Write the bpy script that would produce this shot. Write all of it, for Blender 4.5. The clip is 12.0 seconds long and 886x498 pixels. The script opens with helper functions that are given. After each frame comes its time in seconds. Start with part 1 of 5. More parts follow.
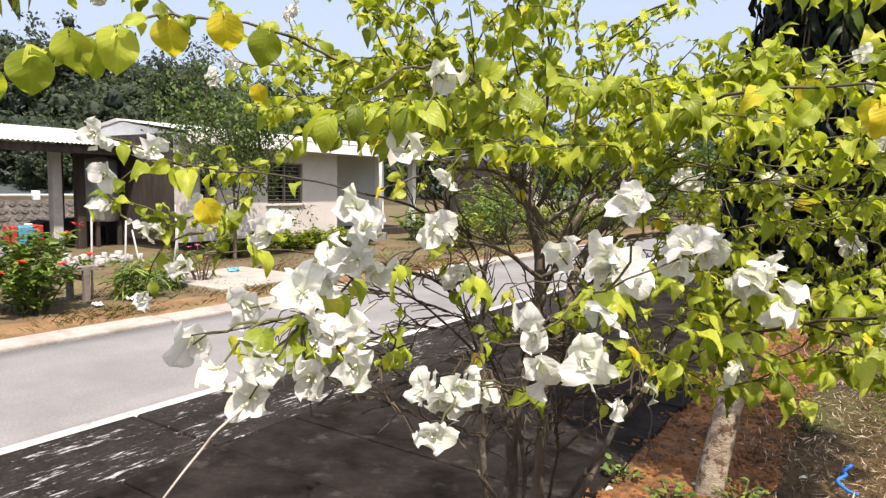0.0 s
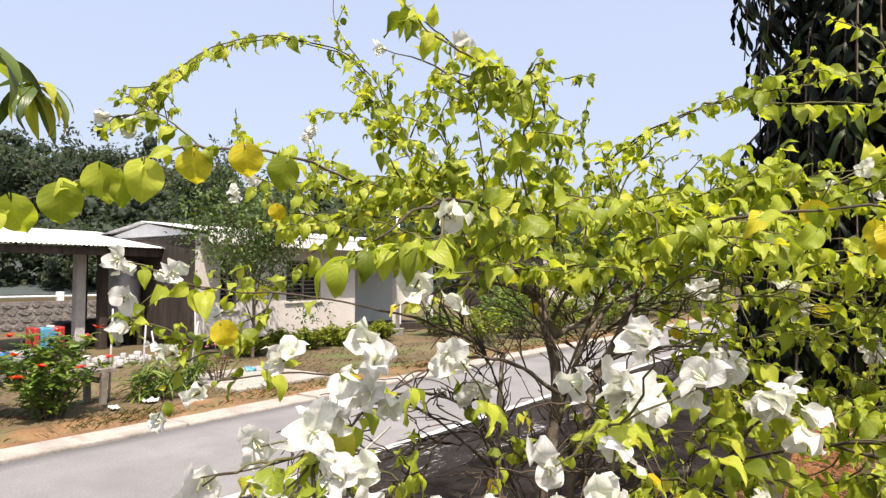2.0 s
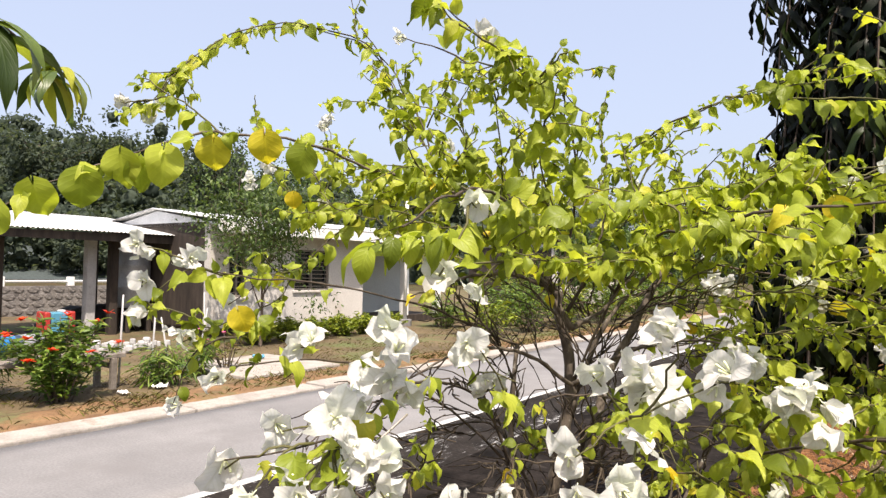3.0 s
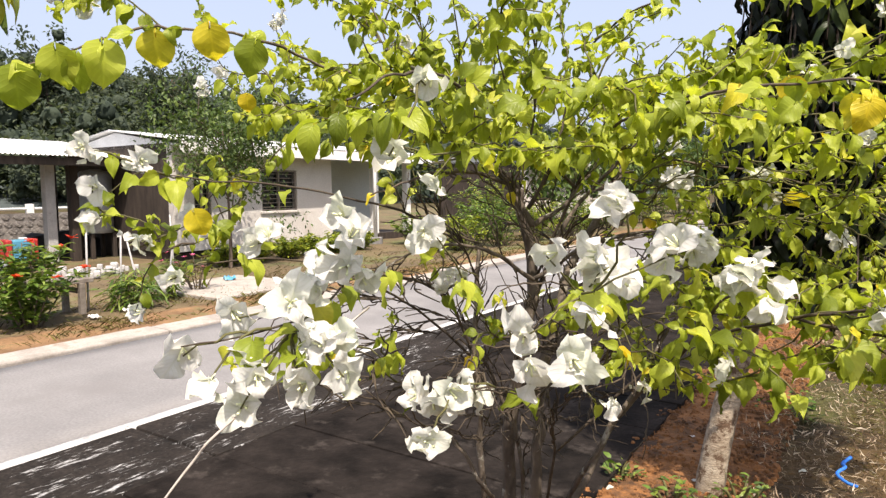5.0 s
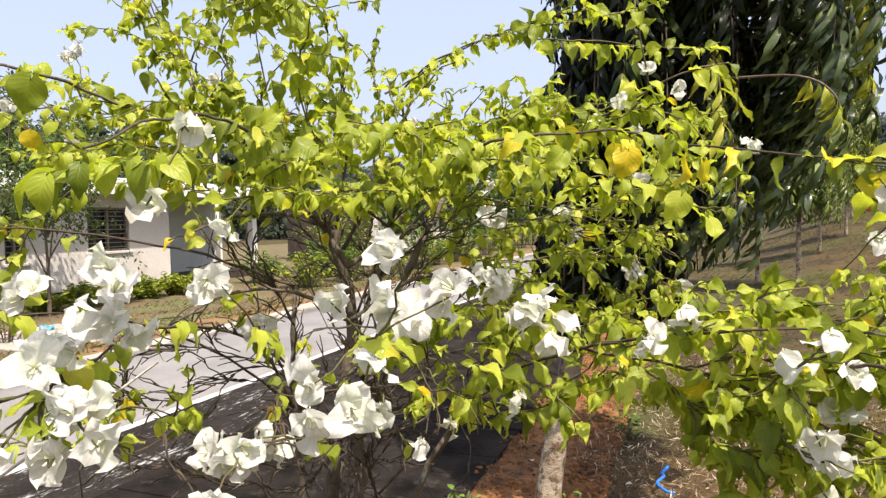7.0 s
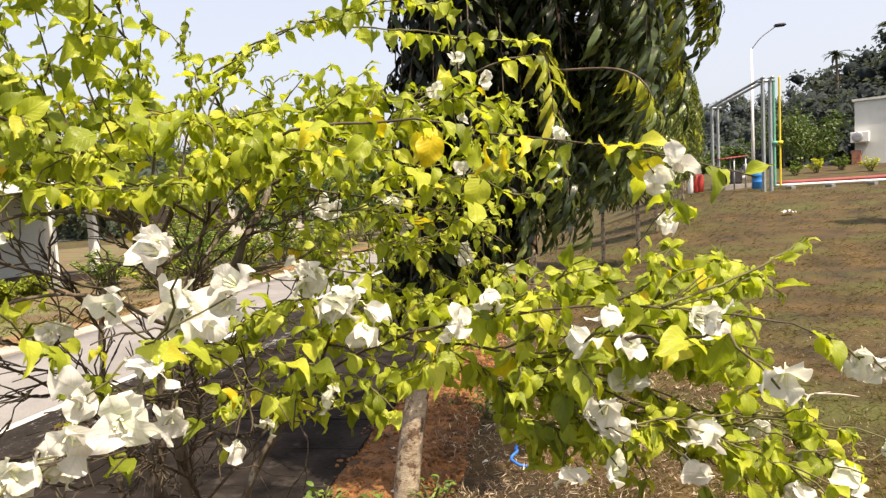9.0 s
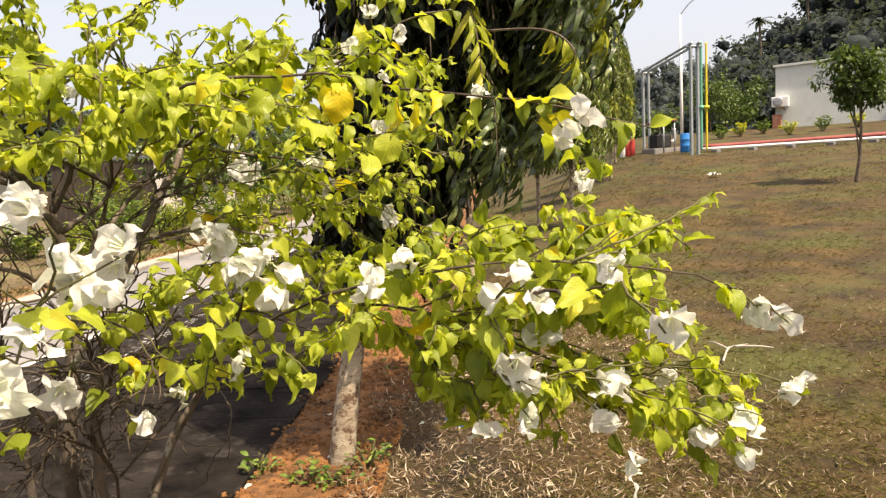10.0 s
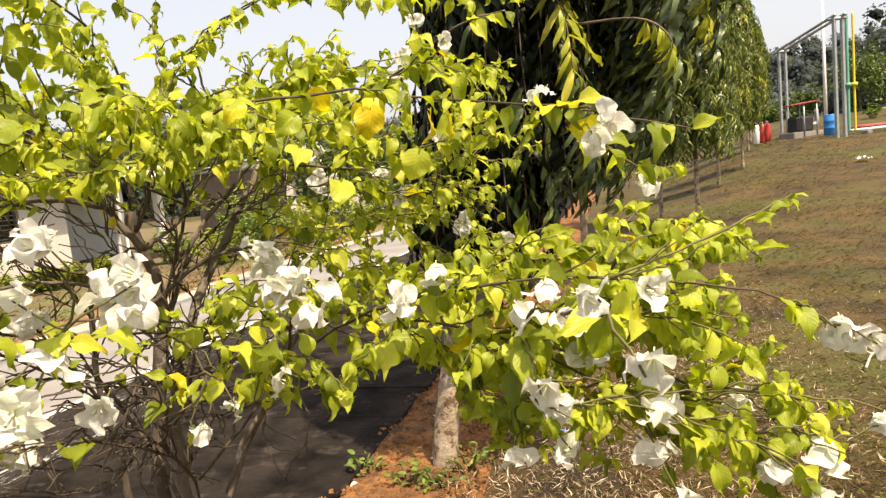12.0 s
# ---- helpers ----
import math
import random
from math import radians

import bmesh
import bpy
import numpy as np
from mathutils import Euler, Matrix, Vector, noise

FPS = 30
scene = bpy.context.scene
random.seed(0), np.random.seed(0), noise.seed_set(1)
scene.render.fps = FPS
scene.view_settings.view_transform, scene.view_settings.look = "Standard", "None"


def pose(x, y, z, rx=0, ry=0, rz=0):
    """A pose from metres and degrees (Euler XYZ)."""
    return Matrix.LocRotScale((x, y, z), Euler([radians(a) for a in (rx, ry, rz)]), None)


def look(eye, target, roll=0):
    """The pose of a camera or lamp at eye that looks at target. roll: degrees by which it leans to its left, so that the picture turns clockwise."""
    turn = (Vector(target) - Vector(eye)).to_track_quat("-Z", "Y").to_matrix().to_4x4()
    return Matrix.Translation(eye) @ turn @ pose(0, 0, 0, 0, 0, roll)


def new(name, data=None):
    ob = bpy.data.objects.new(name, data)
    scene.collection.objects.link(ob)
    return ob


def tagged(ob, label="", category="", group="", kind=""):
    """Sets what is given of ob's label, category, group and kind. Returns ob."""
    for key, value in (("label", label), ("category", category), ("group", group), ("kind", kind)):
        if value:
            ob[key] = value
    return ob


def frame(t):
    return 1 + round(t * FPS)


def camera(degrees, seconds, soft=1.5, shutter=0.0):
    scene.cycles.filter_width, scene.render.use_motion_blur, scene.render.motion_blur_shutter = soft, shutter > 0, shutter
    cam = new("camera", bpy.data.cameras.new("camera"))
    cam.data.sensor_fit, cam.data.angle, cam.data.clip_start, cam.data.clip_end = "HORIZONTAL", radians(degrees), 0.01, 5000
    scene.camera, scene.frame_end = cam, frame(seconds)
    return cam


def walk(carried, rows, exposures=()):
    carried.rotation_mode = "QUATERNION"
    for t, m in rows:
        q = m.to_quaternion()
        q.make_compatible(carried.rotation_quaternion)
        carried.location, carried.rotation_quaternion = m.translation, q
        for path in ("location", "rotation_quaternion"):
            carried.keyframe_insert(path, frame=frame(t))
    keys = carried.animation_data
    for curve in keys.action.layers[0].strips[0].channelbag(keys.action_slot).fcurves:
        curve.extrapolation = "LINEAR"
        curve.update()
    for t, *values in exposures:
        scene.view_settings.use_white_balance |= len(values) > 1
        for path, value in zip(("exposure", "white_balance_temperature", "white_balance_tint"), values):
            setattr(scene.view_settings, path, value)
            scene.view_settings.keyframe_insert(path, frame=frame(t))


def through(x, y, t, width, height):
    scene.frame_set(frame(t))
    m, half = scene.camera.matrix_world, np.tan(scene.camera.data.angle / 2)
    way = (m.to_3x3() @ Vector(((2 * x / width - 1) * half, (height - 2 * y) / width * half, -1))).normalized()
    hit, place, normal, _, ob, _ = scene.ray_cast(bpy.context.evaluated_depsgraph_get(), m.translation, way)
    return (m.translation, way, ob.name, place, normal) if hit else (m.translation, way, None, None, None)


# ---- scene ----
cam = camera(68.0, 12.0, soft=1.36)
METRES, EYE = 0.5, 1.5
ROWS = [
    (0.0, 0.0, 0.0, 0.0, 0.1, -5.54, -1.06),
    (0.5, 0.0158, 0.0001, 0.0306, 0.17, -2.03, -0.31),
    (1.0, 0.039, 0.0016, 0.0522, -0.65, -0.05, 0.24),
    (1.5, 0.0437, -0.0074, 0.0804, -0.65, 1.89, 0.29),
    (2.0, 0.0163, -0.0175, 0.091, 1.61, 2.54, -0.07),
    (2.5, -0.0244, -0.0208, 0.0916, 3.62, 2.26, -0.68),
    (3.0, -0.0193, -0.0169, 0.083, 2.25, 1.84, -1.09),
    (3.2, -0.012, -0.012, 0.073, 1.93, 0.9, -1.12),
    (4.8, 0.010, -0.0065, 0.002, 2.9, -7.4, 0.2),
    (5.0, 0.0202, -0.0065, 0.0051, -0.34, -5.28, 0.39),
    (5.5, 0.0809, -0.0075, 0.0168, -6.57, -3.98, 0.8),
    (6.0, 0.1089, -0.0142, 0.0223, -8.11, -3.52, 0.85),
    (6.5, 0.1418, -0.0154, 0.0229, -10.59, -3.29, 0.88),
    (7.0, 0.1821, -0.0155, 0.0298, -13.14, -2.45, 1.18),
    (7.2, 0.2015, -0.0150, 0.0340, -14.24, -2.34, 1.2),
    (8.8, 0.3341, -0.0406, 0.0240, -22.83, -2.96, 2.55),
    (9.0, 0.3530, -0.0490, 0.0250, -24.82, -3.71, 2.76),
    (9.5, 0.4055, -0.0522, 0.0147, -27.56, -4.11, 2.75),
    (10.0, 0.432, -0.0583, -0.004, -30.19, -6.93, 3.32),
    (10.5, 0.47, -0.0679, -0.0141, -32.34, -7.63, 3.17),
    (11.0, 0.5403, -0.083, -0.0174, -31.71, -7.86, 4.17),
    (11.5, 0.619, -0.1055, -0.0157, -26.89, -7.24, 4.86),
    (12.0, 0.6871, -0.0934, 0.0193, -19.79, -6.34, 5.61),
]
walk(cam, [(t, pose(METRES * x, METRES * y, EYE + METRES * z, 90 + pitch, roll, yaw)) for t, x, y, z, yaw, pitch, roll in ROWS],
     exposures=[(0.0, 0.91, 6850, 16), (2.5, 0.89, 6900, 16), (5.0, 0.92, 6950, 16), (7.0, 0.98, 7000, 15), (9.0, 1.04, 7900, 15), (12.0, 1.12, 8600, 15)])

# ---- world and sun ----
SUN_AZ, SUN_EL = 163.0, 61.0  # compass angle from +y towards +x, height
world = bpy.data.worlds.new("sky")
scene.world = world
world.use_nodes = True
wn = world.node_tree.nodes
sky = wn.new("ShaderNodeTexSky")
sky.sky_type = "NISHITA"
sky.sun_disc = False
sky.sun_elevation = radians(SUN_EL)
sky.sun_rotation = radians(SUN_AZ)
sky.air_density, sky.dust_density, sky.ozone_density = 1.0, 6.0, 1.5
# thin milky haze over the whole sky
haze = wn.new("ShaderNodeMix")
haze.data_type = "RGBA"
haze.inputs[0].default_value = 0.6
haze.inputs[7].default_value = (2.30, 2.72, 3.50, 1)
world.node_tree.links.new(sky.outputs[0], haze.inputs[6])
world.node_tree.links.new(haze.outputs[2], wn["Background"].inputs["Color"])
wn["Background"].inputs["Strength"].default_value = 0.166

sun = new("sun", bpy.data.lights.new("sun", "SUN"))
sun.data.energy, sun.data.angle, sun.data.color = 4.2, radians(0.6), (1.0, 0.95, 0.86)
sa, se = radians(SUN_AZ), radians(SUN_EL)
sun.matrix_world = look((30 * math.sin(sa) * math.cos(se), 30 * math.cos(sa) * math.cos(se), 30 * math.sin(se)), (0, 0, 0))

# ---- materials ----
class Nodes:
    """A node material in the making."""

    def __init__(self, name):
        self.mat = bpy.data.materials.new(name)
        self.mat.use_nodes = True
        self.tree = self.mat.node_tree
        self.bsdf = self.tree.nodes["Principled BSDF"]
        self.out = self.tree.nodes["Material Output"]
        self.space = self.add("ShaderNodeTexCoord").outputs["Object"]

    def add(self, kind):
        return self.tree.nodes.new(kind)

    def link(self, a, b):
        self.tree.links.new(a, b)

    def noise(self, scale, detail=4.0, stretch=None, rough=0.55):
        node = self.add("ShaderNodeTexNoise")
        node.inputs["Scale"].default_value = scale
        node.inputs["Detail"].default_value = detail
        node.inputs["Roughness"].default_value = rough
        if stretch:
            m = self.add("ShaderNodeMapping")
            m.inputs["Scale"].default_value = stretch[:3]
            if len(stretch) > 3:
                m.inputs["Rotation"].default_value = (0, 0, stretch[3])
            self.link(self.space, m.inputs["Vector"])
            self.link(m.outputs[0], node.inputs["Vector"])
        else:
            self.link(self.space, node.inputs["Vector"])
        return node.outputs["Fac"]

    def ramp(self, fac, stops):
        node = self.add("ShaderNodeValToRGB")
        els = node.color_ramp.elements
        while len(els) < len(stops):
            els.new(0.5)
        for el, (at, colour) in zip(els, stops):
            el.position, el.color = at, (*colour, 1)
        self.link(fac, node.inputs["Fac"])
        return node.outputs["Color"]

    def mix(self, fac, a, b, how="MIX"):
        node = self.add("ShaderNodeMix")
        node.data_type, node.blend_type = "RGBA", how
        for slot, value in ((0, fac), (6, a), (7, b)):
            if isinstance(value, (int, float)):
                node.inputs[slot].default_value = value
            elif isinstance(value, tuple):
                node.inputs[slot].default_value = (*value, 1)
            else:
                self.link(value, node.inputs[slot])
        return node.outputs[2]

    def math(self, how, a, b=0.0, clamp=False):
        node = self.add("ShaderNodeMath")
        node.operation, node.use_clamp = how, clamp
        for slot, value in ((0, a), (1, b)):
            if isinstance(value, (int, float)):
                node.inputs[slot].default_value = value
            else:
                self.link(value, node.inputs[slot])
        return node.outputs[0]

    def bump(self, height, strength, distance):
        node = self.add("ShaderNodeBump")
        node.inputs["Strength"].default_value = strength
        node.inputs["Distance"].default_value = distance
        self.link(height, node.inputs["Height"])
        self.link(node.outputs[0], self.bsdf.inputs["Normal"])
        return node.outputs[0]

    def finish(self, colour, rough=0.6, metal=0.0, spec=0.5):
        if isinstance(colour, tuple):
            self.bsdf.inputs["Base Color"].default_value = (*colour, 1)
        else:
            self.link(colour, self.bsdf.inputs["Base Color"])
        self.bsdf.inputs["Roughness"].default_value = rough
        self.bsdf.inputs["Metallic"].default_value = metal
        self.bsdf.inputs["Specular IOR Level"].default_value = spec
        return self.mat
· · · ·
■ **BRIEF**
Reply with the number of lines in the material above that contain "location", and nothing more.

■ **COMPLETE ANSWER**
2